И во что значит верный замысел книги! Обстоятельства ведут его из Билибино, где, он чувствует, ему первого человека нового тысячелетия не дождаться, в Анадырь, а оттуда уж совсем в «крутую» Чукотку – поселок Лаврентия, откуда ему хочется сбежать тотчас, но в котором всё понемногу словно светает для него, и хоть он по-прежнему сомневается (дети не рождаются по желанному расписанию, даже если губернатор Чукотки просит присмотреть за этим событием и, конечно, не оставит без поощрения), а все-таки ждет… И пусть меня простит рассудительный читатель, я, знавший о замысле автора за несколько месяцев до его воплощения, и считавший затею художественным капризом, сейчас уверен, что он был вознагражден за свет и любовь, которые сберег в каждом слове книги, в каждом сердечном движении.

Потому что младенец-то родился! Мальчик! Роман. От матери Эльвиры Росхином из поселка Энурмино на берегу Ледовитого океана. «Родился, – как записано в скучных документах роддома, – 1 января 2000 года в 0 часов 15 минут. Живой. Головкой. Масса 3750. Рост 56 см. Окружность головки – 38 см., груди – 39 см.»

Кажется, я задыхался вместе с ним, когда бежал в роддом под северным сиянием над пустым поселком, встречавшим Новый год, и понял его в этом смятенном восклицании, словно оно было подлинно обращено ко мне: «Поверишь ли, но, когда я, обомлевший, не отрываясь, смотрел на это теплое и радостное создание, во мне невольно пробудились строки из Евангелия "Истинно, истинно говорю вам: прежде, нежели был Авраам, Я есмь"».

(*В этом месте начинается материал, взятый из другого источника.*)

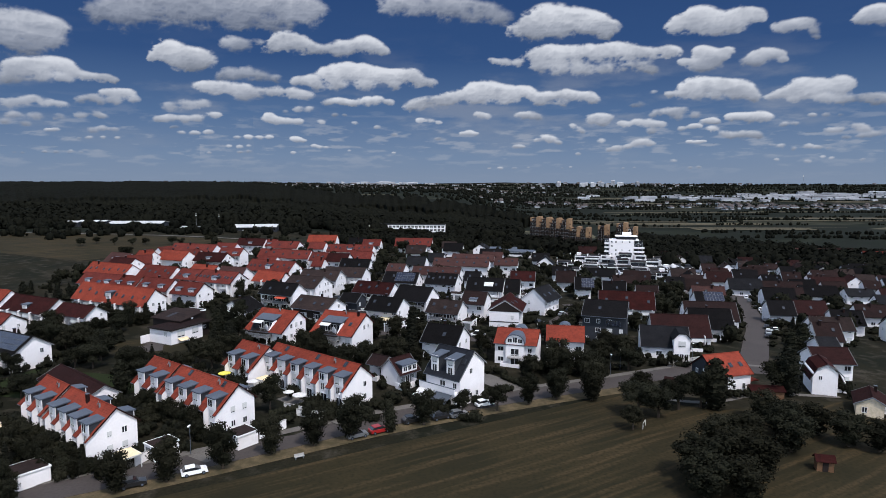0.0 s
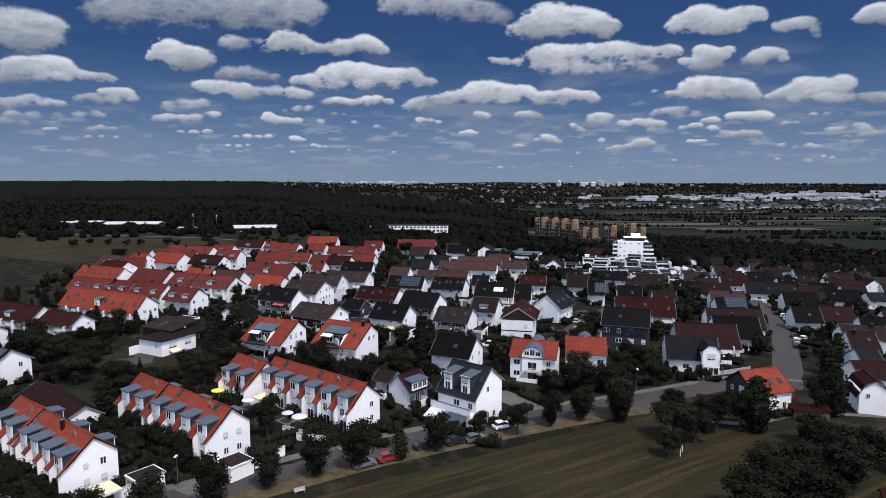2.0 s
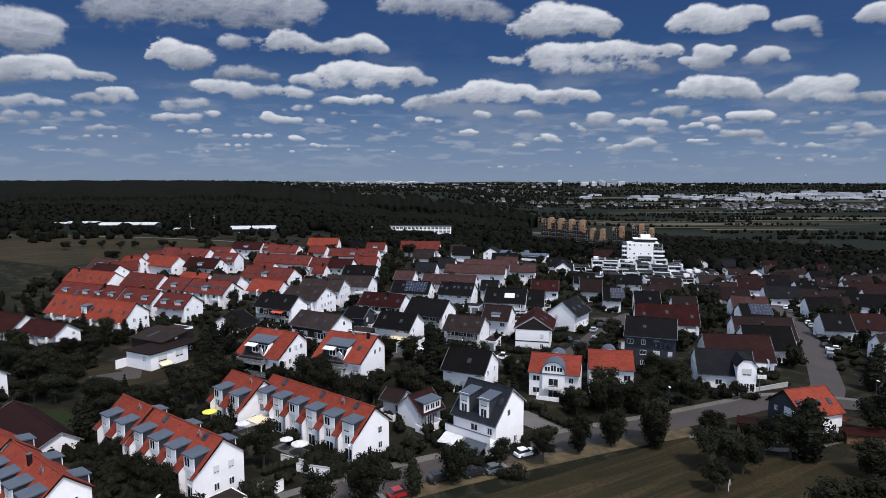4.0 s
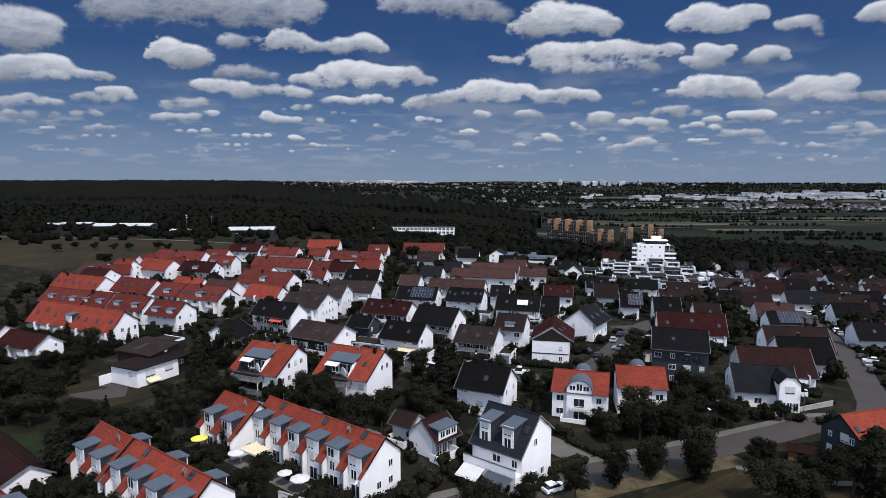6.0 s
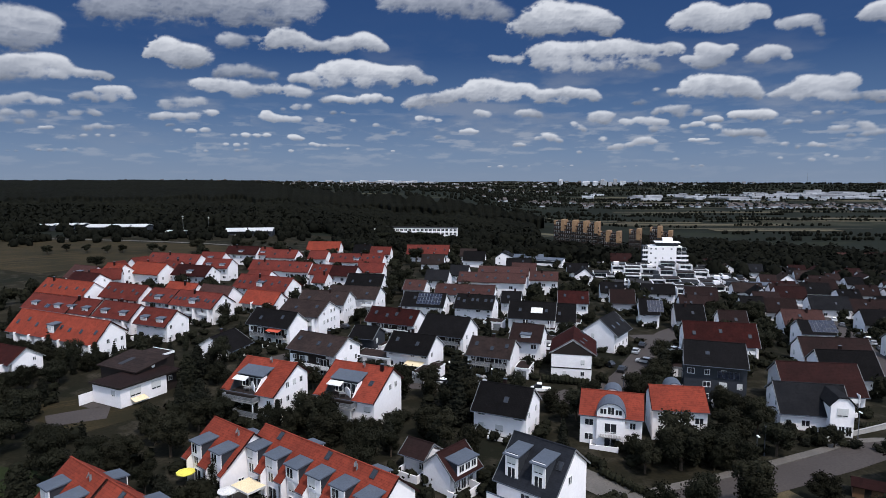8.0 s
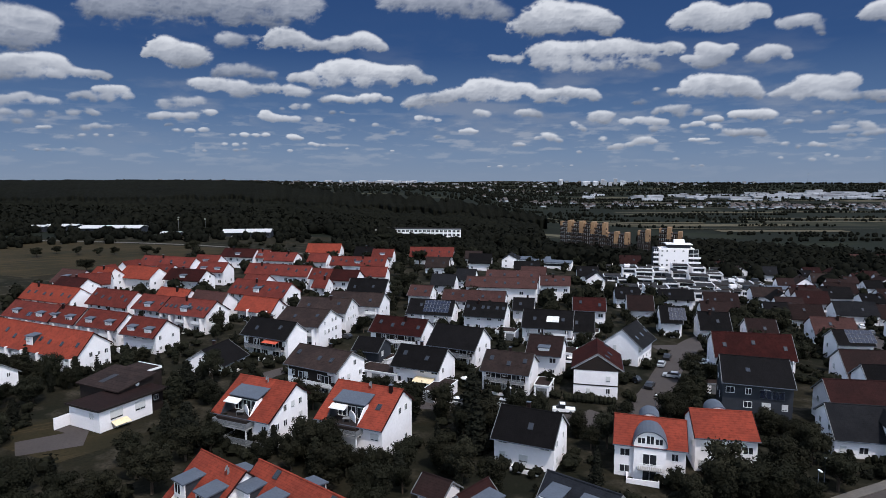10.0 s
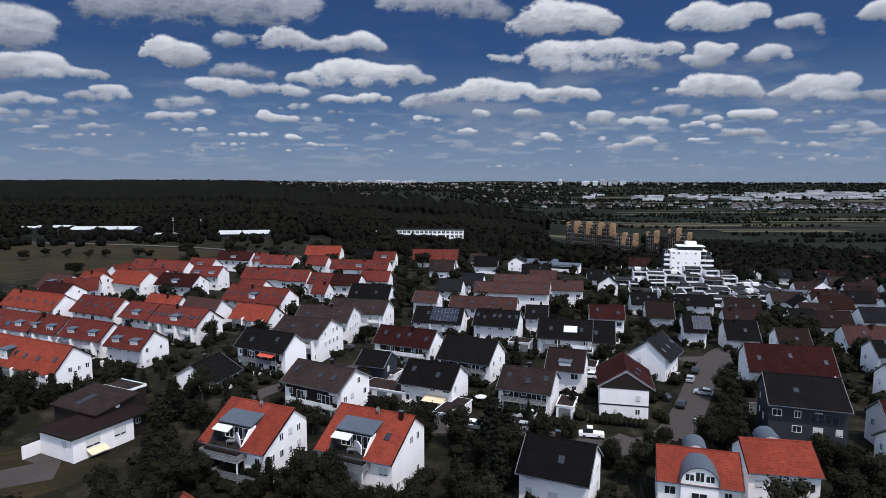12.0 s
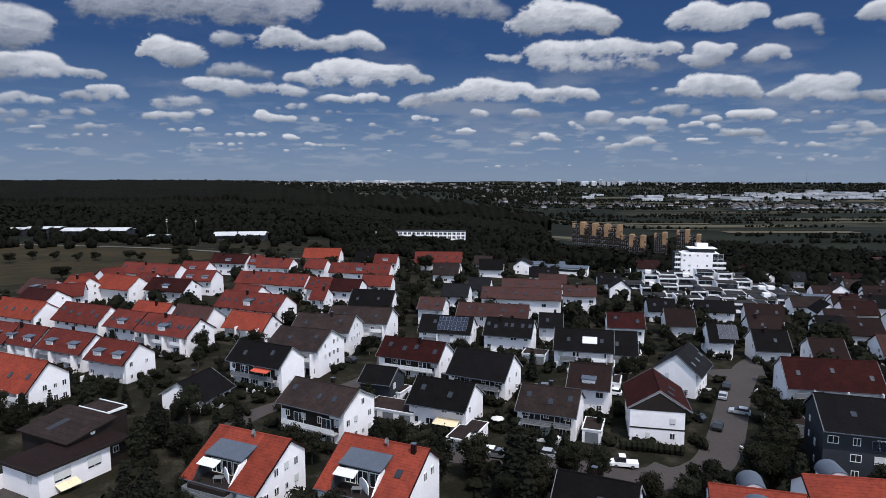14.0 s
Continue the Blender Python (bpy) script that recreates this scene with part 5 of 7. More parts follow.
def limb(s, a, b, r0, r1, seg=6):
    d = (b - a).normalized()
    t = d.orthogonal().normalized()
    u = d.cross(t)
    vs = [p + (t * math.cos(k * 2 * math.pi / seg) + u * math.sin(k * 2 * math.pi / seg)) * r for p, r in ((a, r0), (b, r1)) for k in range(seg)]
    s.add(vs, [(k, (k + 1) % seg, seg + (k + 1) % seg, seg + k) for k in range(seg)])


def tree_meshes(kind, seed):
    """Trunk with limbs and crown of a tree one unit high, to be scaled."""
    rng = random.Random(seed)
    tr, cr = Solid(), Solid()
    if kind == "conifer":
        limb(tr, Vector((0, 0, -0.05)), Vector((0, 0, 0.9)), 0.028, 0.006)
        for k in range(11):
            z = 0.10 + 0.085 * k
            r = 0.21 * (1 - z) + 0.02
            lump(rng, cr, Vector((0, 0, z)), r * 0.8, 7, 0.6)
            leaf_cloud(rng, cr, Vector((0, 0, z)), r, int(110 * (1.15 - z)), 0.028, 0.55)
    elif kind == "column":
        limb(tr, Vector((0, 0, -0.05)), Vector((0, 0, 0.7)), 0.03, 0.01)
        for k in range(7):
            z = 0.12 + 0.125 * k
            r = 0.15 * math.sin(math.pi * (0.2 + 0.75 * k / 6)) + 0.04
            lump(rng, cr, Vector((0, 0, z)), r * 0.85, 7, 1.0)
            leaf_cloud(rng, cr, Vector((0, 0, z)), r, 140, 0.028, 1.0)
    else:
        top = 0.95
        limb(tr, Vector((0, 0, -0.06)), Vector((0, 0, 0.3)), 0.035, 0.026)
        limb(tr, Vector((0, 0, 0.3)), Vector((0.02, 0.01, 0.7)), 0.026, 0.008)
        cells = []
        for k in range(11 if kind == "round" else 13):
            a = k * 2.4 + rng.uniform(-0.4, 0.4)
            z = rng.uniform(0.34, 0.86) if kind == "round" else 0.17 + 0.055 * k
            out = (0.27 if kind == "round" else 0.2) * math.sin(math.pi * min(1, (z - 0.12) / 0.95)) * rng.uniform(0.7, 1.15)
            c = Vector((out * math.cos(a), out * math.sin(a), z))
            limb(tr, Vector((0, 0, z * 0.55)), c, 0.013, 0.004, 5)
            cells.append((c, rng.uniform(0.12, 0.19) if kind == "round" else rng.uniform(0.1, 0.15)))
        cells.append((Vector((0, 0, 0.6)), 0.22))
        for c, r in cells:
            lump(rng, cr, c, r * 0.70)
            leaf_cloud(rng, cr, c, r * (1.0 if kind == "round" else 1.12), int(1750 * r), 0.0215)
    return raw_mesh("trunk", tr, BARK), cr


TREES = {}
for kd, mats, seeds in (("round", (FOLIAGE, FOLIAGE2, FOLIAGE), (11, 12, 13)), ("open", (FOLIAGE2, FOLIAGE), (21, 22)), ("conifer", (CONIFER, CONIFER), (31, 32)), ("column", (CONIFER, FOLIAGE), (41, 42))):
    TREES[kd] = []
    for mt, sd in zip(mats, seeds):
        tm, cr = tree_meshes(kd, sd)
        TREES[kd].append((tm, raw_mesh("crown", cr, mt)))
OPEN = ((-52.4, 147.4, 3.4), (-43.8, 141.4, 3.6), (-41.0, 141.4, 4), (-37.2, 137.2, 3), (-31.0, 132.2, 3.5), (-33.8, 134.0, 3), (-78.3, 181.0, 5), (-75.9, 185.1, 4), (-75.1, 190.6, 3.5), (-82.8, 181.1, 6), (-75.2, 180.6, 5), (-91.8, 200.5, 9), (-87.4, 206.2, 10), (20.0, 168.1, 5), (23.5, 167.1, 5), (-63.5, 188.5, 4), (-39.8, 137.0, 4), (-42.5, 138.6, 3.5), (16.9, 158.8, 4), (15.1, 162.6, 4), (-2.4, 170.3, 4), (-73.2, 174.8, 5), (-77.3, 170.0, 5), (-72.7, 181.8, 4), (-86.7, 176.4, 8), (-84.5, 168.5, 6), (-54.8, 105.0, 3.2), (-38.0, 114.6, 4), (-33.4, 118.6, 3), (-16.8, 193.7, 5), (-12.9, 194.4, 4), (6.5, 194.8, 5), (11.4, 191.3, 5), (-1.4, 193.9, 4), (47.0, 230.1, 4.5), (53.0, 234.5, 4.5), (40.1, 217.7, 4.5), (31.0, 205.7, 4.5), (22.4, 194.3, 4))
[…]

Когда-то один великий монах сказал: Человек – это бог с маленькой буквы. Я тоже остро почувствовал это вместе с автором. И мне почему-то кажется, что этот маленький Роман будет счастлив, потому что его ждали не только родители и автор книги, но и все мы, кто будет читать ее и ждать вместе с ним. И его жизнь будет разумнее, чем она была у нас, а земля его вместе с поселком Энурмино, выправится и будет похожа на ту, какой ее видят чукотские дети в рисунках, приведенных в книге, а люди, на тех, каких ждет в своем сочинении ученица 11 класса  Е. Денисова из Билибино:

 « …Может, когда-нибудь в России все встанет на свое место, и мы начнем все сначала, начнем с добра и взаимопонимания…Я хочу, чтобы сохранилось только душевное милосердие, когда мы любим и прощаем друг друга. Я все отдала бы, чтобы не видеть на наших улицах грязных, худых, голодных, измученных и просящих милостыню стариков».

Я прожил с этой книгой счастливые и ободряющие дни, и теперь знаю, где восходит солнце, и какие люди встречают его первым, чтобы проводить его посолонь (вот и это позабытое русское слово, он вернул к первоначально простому его смыслу, вынув из игрового  ремизовского пространства), проводить на бесконечные просторы бедной России, сытой Европы и самонадеянной Америки,  чтобы однажды мы увидели, что мы все – только люди.

И Бог весть, почему – чувствую себя после этого трудного чтения спокойнее  и тверже.

                                                                                

                                                             Псков, август 2001 г.

 

 

* Валентин Яковлевич Курбатов, литературный критик, литературовед, прозаик.